Hi there, mama, from my phone to yours.
I’m sure you don’t need me to recap how smartphones are both a blessing and a curse for parents, and how most of us run a daily balancing act between convenience/welcome distraction and the online rabbit holes of no return.
So I’ll cut to the chase. Here are three easy self-checks that have been helpful lately in setting boundaries on my phone use when I’m with my kids:
- If I tell my kids I’ll be five more minutes, I set a timer. An actual timer on the actual same phone. This helps me not drift into the wilderness of “internet time” (which I swear somehow goes twice as fast as non-online time), AND it helps my kids put more stock in what I say.

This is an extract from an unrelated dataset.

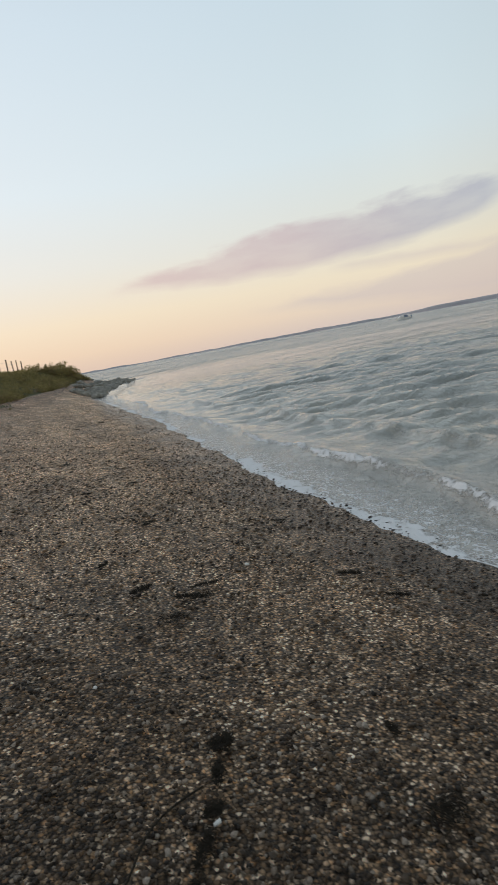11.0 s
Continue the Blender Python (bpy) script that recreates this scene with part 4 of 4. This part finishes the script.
stones = [boulder_mesh(k) for k in range(6)]
for k in range(210):
    y = 54.5 + 31.5 * (k + 0.5) / 210
    s_x, c_x = float(np.interp(y, KY, SHORE)), float(np.interp(y, CY, CREST))
    x = s_x + 0.6 - abs(float(rng.normal(0, 0.42))) * (s_x - c_x + 0.3)
    y += float(rng.uniform(-0.8, 0.8))
    o = new("boulder", stones[k % 6])
    sc = float(rng.uniform(0.4, 1.0))
    o.matrix_world = pose(x, y, max(ground_z(x, y), SEA - 0.1) + 0.14 * sc, float(rng.uniform(-20, 20)), float(rng.uniform(-20, 20)), float(rng.uniform(0, 360))) @ Matrix.Diagonal((sc * 1.15, sc, sc, 1))
    tagged(o, "dark weathered boulder on the headland shore", "rock", "boulders of the headland")


# seaweed and drift on the beach
def weed_mesh(seed, count, spread, long=False):
    r = np.random.default_rng(seed)
    a = r.uniform(0, 6.283, count)
    rad = spread * r.uniform(0, 1, count) ** 0.7
    base = np.stack([rad * np.cos(a), rad * np.sin(a) * (0.2 if long else 0.7), r.uniform(0.0, 0.03, count)], 1)
    return strands(base, r.uniform(0.02, 0.06, count), r.uniform(0.005, 0.012, count), r.uniform(0, 6.283, count), r.uniform(1.1, 1.6, count), r.uniform(-0.3, 0.3, count), seed)


weeds = []
for k in range(4):
    v, t = weed_mesh(300 + k, (800, 420, 420, 380)[k], (0.13, 0.16, 0.17, 0.18)[k], k > 1)
    weeds.append(np_mesh("seaweed_clump", v, t, weed_mat))
for k, (x, y, s, form, turn) in enumerate(((-0.10, 2.68, 0.62, 0, 0), (2.12, 4.15, 0.95, 0, 20), (1.65, 3.95, 0.3, 1, 0), (-0.18, 8.57, 0.72, 0, 65), (-0.26, 8.38, 0.75, 2, 72), (-0.34, 8.2, 0.5, 0, 45), (-0.42, 8.04, 0.8, 3, 58), (-0.52, 7.86, 0.7, 2, 66), (0.4, 7.85, 0.75, 1, 30),
        (0.52, 8.34, 0.6, 2, 80), (1.45, 10.2, 0.8, 2, -25), (-0.08, 10.6, 1.1, 2, 40), (0.23, 10.3, 1.1, 3, -20), (0.0, 10.0, 0.8, 1, 0), (0.45, 12.7, 0.8, 1, 10), (-0.25, 11.3, 0.8, 2, 60),
        (0.4, 12.6, 0.7, 2, 30), (0.4, 10.5, 0.9, 3, 10), (1.49, 9.64, 0.7, 2, -30), (1.28, 8.05, 0.55, 1, 0), (1.13, 5.5, 0.9, 1, 50), (0.05, 14.7, 0.9, 2, 20), (-1.07, 4.88, 0.6, 2, 50), (0.8, 15.2, 0.8, 1, 0),
        (0.42, 7.53, 0.5, 0, 0), (-3.25, 9.97, 0.5, 0, 0), (-3.32, 9.31, 0.55, 0, 40), (1.7, 12.0, 0.6, 2, -20), (2.0, 19.0, 1.0, 2, 10), (0.9, 20.5, 1.0, 2, -10), (2.3, 28.0, 1.4, 2, 15), (1.2, 26.0, 1.2, 1, 0), (0.1, 18.0, 0.8, 1, 0), (2.9, 36.0, 1.5, 2, 0))):
    o = new("seaweed_clump", weeds[form])
    s = s * (0.6 if y > 12 else 0.78)
    o.matrix_world = pose(x, y, ground_z(x, y) + 0.012, 0, 9, turn) @ Matrix.Diagonal((s, s, s, 1))
    tagged(o, "black-brown matted seaweed clump on the shingle", "seaweed", "seaweed along the tide line")
for x, y, ln, turn in ((-0.55, 8.15, 0.55, 40), (-3.35, 9.6, 0.22, 70), (-3.05, 9.35, 0.18, 100), (-3.3, 10.4, 0.25, 40), (-2.9, 9.9, 0.16, 20)):
    bm = bmesh.new()
    pts = [Vector((ln * (k / 9 - 0.5), 0.10 * ln * math.sin(k * 0.5 + ln * 9), 0.010 + 0.006 * math.sin(k * 0.8))) for k in range(10)]
    for a, b in zip(pts, pts[1:]):
        tube(bm, a, b, 0.005 if ln > 0.5 else 0.0022, 0.004 if ln > 0.5 else 0.0018, 5)
    o = part("drift_stick", bm, weed_mat if ln > 0.5 else pale_wood)
    o.matrix_world = pose(x, y, ground_z(x, y) + 0.014, 0, 9, turn)
    tagged(o, "dark thin branch of drift on the shingle" if ln > 0.5 else "dry straw-coloured stem on the shingle", "stick")


# scraps of litter by the plants
blue_scrap = plain("blue_scrap", (0.25, 0.33, 0.55), 0.5, 0.2, 30.0, 0.2)
for x, y, turn in ((-3.38, 9.36, 20), (-0.14, 7.45, 70), (-4.75, 8.75, 120)):
    verts = [(0.008 * (i - 2), 0.007 * (j - 1), 0.004 * math.sin(i * 1.7 + j * 2.3)) for i in range(5) for j in range(3)]
    faces = [(i * 3 + j, i * 3 + j + 3, i * 3 + j + 4, i * 3 + j + 1) for i in range(4) for j in range(2)]
    o = mesh_ob("litter_scrap", verts, faces, blue_scrap)
    o.modifiers.new("thick", "SOLIDIFY").thickness = 0.002
    o.matrix_world = pose(x, y, ground_z(x, y) + 0.016, 8, 12, turn)
    tagged(o, "small crumpled pale blue scrap on the pebbles", "litter")


# shingle: single stones in the round
def pebble_form(seed):
    """A worn stone of few faces with no underside; the last forms are small angular chips."""
    bm = bmesh.new()
    if seed < 5:
        bmesh.ops.create_icosphere(bm, subdivisions=1, radius=1.0)
    else:
        bmesh.ops.create_uvsphere(bm, u_segments=5, v_segments=2, radius=1.0)
        bmesh.ops.triangulate(bm, faces=bm.faces[:])
    bm.verts.ensure_lookup_table()
    vs = np.array([w.co[:] for w in bm.verts])
    ts = np.array([[w.index for w in f.verts] for f in bm.faces])
    bm.free()
    r = np.random.default_rng(seed)
    vs = vs * r.uniform(0.62, 1.28, (len(vs), 1))
    ts = ts[vs[ts][:, :, 2].mean(1) > -0.55]
    return vs, ts


FORMS = [pebble_form(k) for k in range(9)]
WALK_X, WALK_Y = [0.3, 0.0, -0.4, -1.0, -2.2, -3.6], [0.0, 2.0, 5.0, 7.0, 8.6, 9.6]


def pebbles(name, count, x0, x1, y0, y1, near, far, size, label, seed):
    """Stones strewn over part of the beach, at a distance between near and far from the line walked."""
    r = np.random.default_rng(seed)
    xs, ys = r.uniform(x0, x1, count), r.uniform(y0, y1, count)
    d = np.full(count, 1e9)
    for k in range(5):
        a, b = np.array([WALK_X[k], WALK_Y[k]]), np.array([WALK_X[k + 1], WALK_Y[k + 1]])
        p = np.stack([xs, ys], 1) - a
        u = np.clip((p @ (b - a)) / ((b - a) @ (b - a)), 0, 1)
        d = np.minimum(d, np.linalg.norm(p - u[:, None] * (b - a), axis=1))
    fade = r.uniform(0, 1, count) ** 2 * (far - near) * 0.45
    keep = (d >= near) & (d < far - fade) & (xs < np.interp(ys, KY, SHORE) + 0.15)
    keep &= r.uniform(0, 1, count) < np.clip((y1 - ys) / (0.45 * (y1 - y0)), 0, 1)
    xs, ys = xs[keep], ys[keep]
    n = len(xs)
    zs = np.array([ground_z(x, y) for x, y in zip(xs, ys)])
    big = np.clip(size * np.exp(r.normal(0, 0.42, n)), size * 0.45, size * 2.0) * np.interp(zs, [0.2, 0.7], [1.0, 1.3])
    sx, sy, sz = big * r.uniform(0.85, 1.3, n), big * r.uniform(0.7, 1.0, n), big * r.uniform(0.40, 0.72, n)
    a, tilt = r.uniform(0, 6.283, n), r.normal(0, 0.28, n)
    form = np.where(big > size * 1.15, r.integers(0, 5, n), r.integers(5, 9, n))
    V, T, off = [], [], 0
    for k, (vs, ts) in enumerate(FORMS):
        i = np.nonzero(form == k)[0]
        p = vs[None] * np.stack([sx[i], sy[i], sz[i]], 1)[:, None]
        ct, st = np.cos(tilt[i])[:, None], np.sin(tilt[i])[:, None]
        px, pz = p[:, :, 0] * ct + p[:, :, 2] * st, -p[:, :, 0] * st + p[:, :, 2] * ct
        ca, sa = np.cos(a[i])[:, None], np.sin(a[i])[:, None]
        wx, wy = px * ca - p[:, :, 1] * sa + xs[i][:, None], px * sa + p[:, :, 1] * ca + ys[i][:, None]
        wz = pz + (zs[i] + sz[i] * r.uniform(-0.8, 0.8, len(i)))[:, None]
        V.append(np.stack([wx, wy, wz], 2).reshape(-1, 3))
        T.append((ts[None] + (np.arange(len(i)) * len(vs))[:, None, None] + off).reshape(-1, 3))
        off += len(i) * len(vs)
    return tagged(new(name, np_mesh(name, np.concatenate(V), np.concatenate(T), pebble_mat, True)), label, "pebbles", kind="stuff")


pebbles("shingle_pebbles", 270000, -5.4, 2.6, 1.3, 13.5, 0.0, 1.95, 0.0072, "brown, grey and pale beach pebbles underfoot", 1)
pebbles("shingle_pebbles", 100000, -8.0, 2.9, 0.8, 16.0, 1.5, 4.4, 0.0092, "brown and grey beach pebbles up the slope", 2)
pebbles("shingle_pebbles", 40000, -8.0, 3.2, 4.0, 21.0, 3.6, 12.0, 0.0118, "larger scattered beach pebbles further off", 3)
pebbles("shingle_pebbles", 34000, -4.5, 5.0, 10.0, 52.0, 5.0, 60.0, 0.014, "coarse stones lying proud of the far beach", 4)

single = []
for k, (vs, ts) in enumerate(FORMS):
    single.append(np_mesh("pebble", vs, ts, pebble_mat, k < 3))
r = np.random.default_rng(77)
for k in range(280):
    f = r.uniform(0.12, 1.0)
    x = float(np.interp(f * 9.6, WALK_Y, WALK_X) + r.normal(0.1, 0.8))
    y = float(f * 9.6 + r.uniform(0.2, 1.6))
    o = new("pebble", single[k % 8])
    o.parent = ground
    sc = float(r.uniform(0.010, 0.018))
    o.matrix_world = pose(x, y, ground_z(x, y) + 0.5 * sc, float(r.normal(0, 12)), float(r.normal(0, 12)), float(r.uniform(0, 360))) @ Matrix.Diagonal((sc * 1.2, sc * 0.9, sc * 0.6, 1))

white_stone = plain("white_stone", (0.80, 0.77, 0.72), 0.6, 0.1, 40.0, 0.2)
for k, (x, y, sc) in enumerate(((0.60, 2.28, 0.020), (-0.35, 8.14, 0.016), (0.84, 10.8, 0.024), (-1.60, 9.0, 0.018), (-3.50, 9.37, 0.017), (-3.47, 9.42, 0.015), (0.35, 4.1, 0.014), (-0.6, 9.3, 0.013))):
    me = np_mesh("pebble", FORMS[k % 5][0], FORMS[k % 5][1], white_stone, True)
    o = new("pebble", me)
    o.parent = ground
    o["label"] = "chalk-white pebble"
    o.matrix_world = pose(x, y, ground_z(x, y) + 0.7 * sc, 5, 8, 40 * k) @ Matrix.Diagonal((sc * 1.2, sc * 0.9, sc * 0.7, 1))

- Similarly, I often tell my kids what I’m doing. From their perspective, it looks like I could be doing anything on my phone (ie: animal videos, anyone?), but they can know I am actually accomplishing things from my to-do list so I can put it down later.
For instance: “I’m emailing your coach about practice, then I need to answer a text, and then I will watch you do your trampoline performance – the WHOLE thing.” And I don’t mind telling them I’m reading a news article or blog post and I will put the phone away when I’m done, because I think it’s a good thing for them to know their mom is informed and has different interests.
BUT this approach allows the weight of guilt (or truth? or both?) to pull me off if I am reading my third click-through celebrity gossip article, or knee-deep in some personal comparison on my neighbor’s Instagram account. If I can’t really justify it, honestly, it’s a good time for me to put the phone down anyway.
- This one is a kicker: I imagine the roles flipped – when my kid is a phone-toting teen and I’m trying to get her/his attention. This one stings a bit, partly because I know it’s reality in just a handful of years down the road. Basically, I’m modeling what I want them to do when they have a phone. If I am going to insist they put the phone down and look at me when I am talking, it’s not going to be effective if they know I haven’t done the same.
Other quick phone-use checks that work for my family: we have a no-phones-during-meals rule, no phones at bedtime, and I installed a free screen time tracker app (the one I use is called Moment) that tells me how many hours I spend on my phone each day – just that information alone is eye opening!
There are other Dallas Moms Blog posts here and here with great suggestions and perspective on the struggle between phone and family. I see ever-present technology as a modern-day element we’re figuring out how to wield – like water and fire, the right amount is constructive but too much is a nightmare.
My motivation for the effort is this: I want my kids to think back on their childhood and have memories of me smiling, or being silly, or tucking them in at night – not mostly of me looking down at my phone. Of course I know that image will be in there, too, but I want it to be one of many – and hopefully decently outnumbered by the ones where I am looking up and straight at those little faces.
Even if that means another trampoline performance.